Jungian vs. Clinical

Jungian vs. Clinical
Photo by Jr Korpa / Unsplash

What sets Jungian Psychology apart from clinical psychology is dream analysis. This is a subject that Jung approached seriously. On one occasion a patient came to Jung with a particularly interesting dream. The patient mentioned that in her dream she went to places in the world that she had never visited. Before she knew it, Jung had pulled a map of the world off of his bookcase and had strewn it out across his desk. He asked the analysand where she had been and then they set about finding the geographic location of her dream on a map of the world.

This is a portrait of a psychologist that took dreams seriously. He realized that when the dream symbol is made concrete through the outward connection of the unconscious to the conscious an almost mystical realization occurs. I say mystical only because of the way modern industrialized society has denied the dream. Just like all the knowledge of ancient Greece was merely rediscovered during the enlightenment, so we are now rediscovering, through Jung and other depth psychologists, what the age-old shaman has know for eons. This knowledge, or rediscovery, is that the dream is very much real, and should be treated as such.

On another occasion, Jung had a very disturbed patient who claimed to have been on the moon. Note that she thought this to be a conscious reality, although it was a dream in which she traveled to the moon. Jung reported years later to analyst Marie Louis von Franz, that his patient had indeed been on the moon.

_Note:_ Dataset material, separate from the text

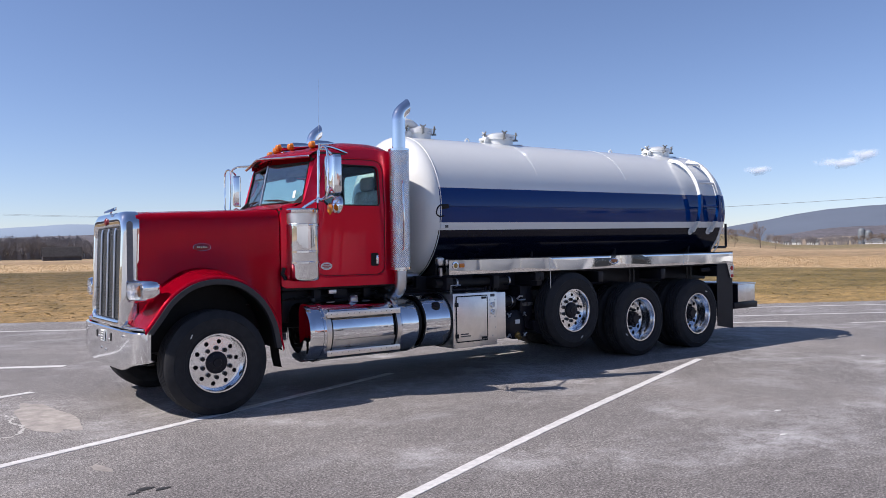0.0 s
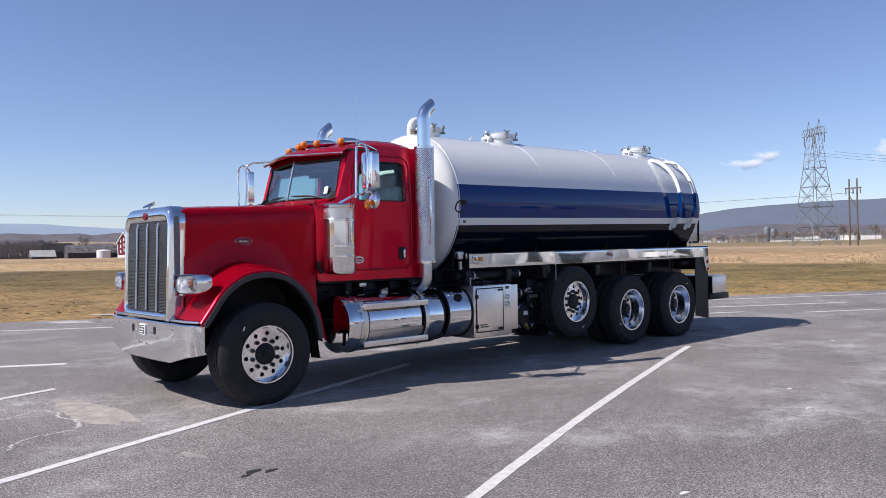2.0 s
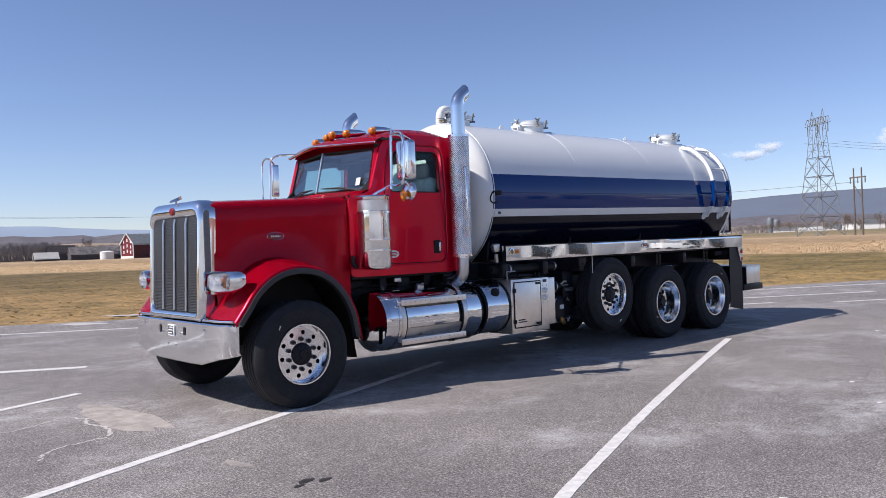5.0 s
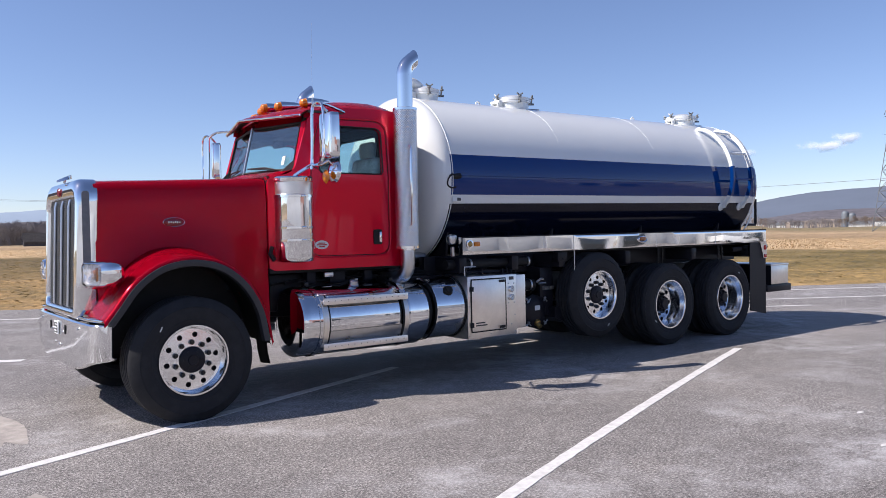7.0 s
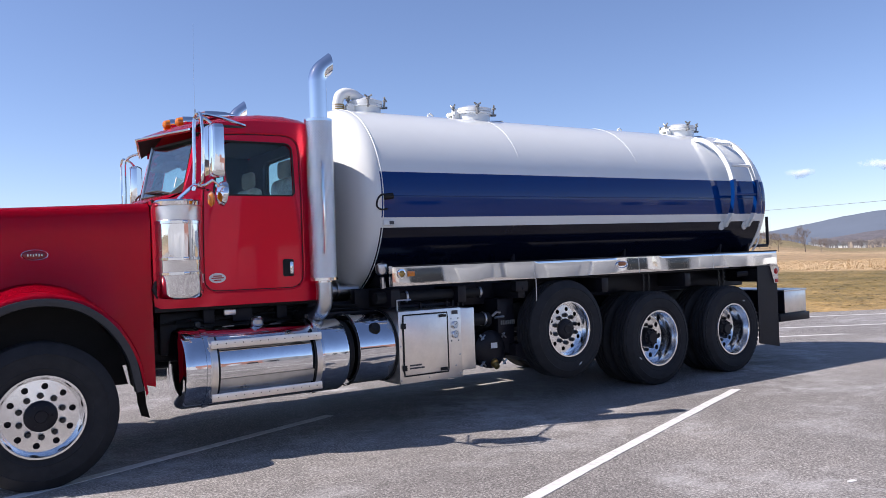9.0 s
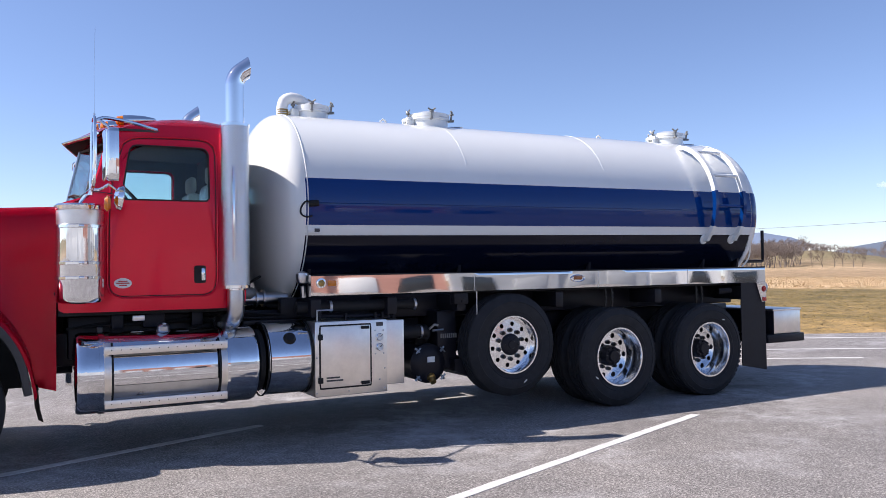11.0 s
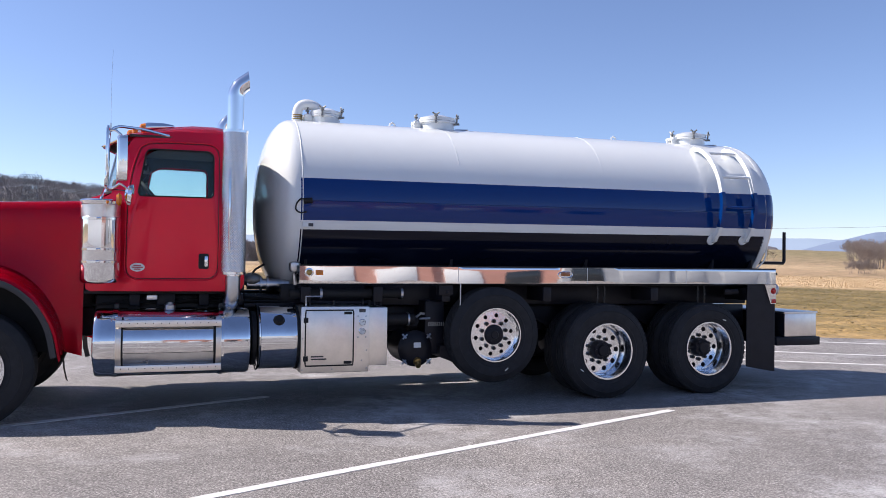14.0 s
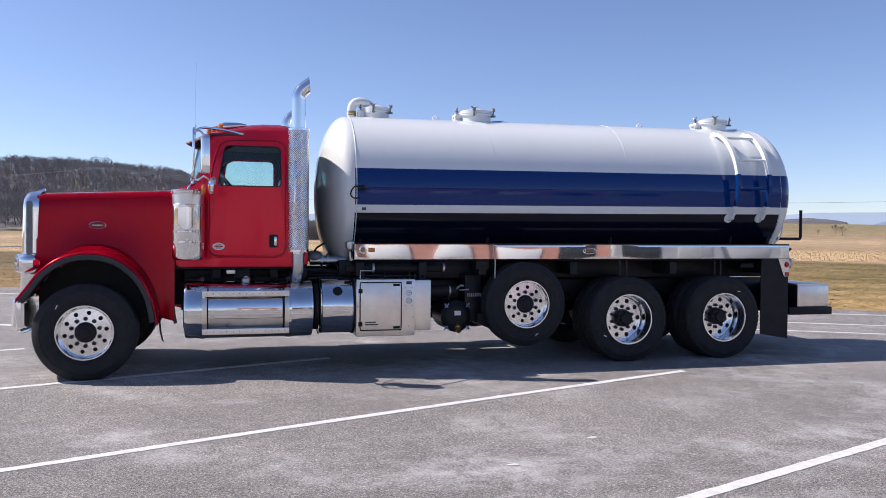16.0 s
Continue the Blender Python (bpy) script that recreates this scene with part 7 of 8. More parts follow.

In a well known interview with this remarkable first generation analyst, von Franz commented that when Jung told her that his patient had really been on the moon, she thought that Jung was crazy. She was very rational and thought that for Jung to say that the girl had “really” been on the moon was not reasonable. And indeed, normal rationality fails in these cases.

As anyone who has ever dealt with a person on the ledge of a building waiting to jump to their death, or a psychiatrist who deals with schizophrenic patients will tell you: here, you must throw away rationality as we understand it. Beware, for the minute you try to rationally explain to a person on a building ledge that there is no rational reason to commit suicide, you will see the reality of the unconscious in full force: the power to end life. Von Franz later that she realized that the personal reality is very real, and that Jung treated the unconscious and the dream as not just a psychic reality, but as a physical reality as well. Jung knew all to well that the psyche does not always act according to the way modern psychologists would like it to act. In fact, for some, it just gets in the way.

If there is one thing to understand from this, it is that: Jung cared for the soul and he did it through listening. The secret that Jungian analysts learned from Jung was that dreams are a reality that should be respected.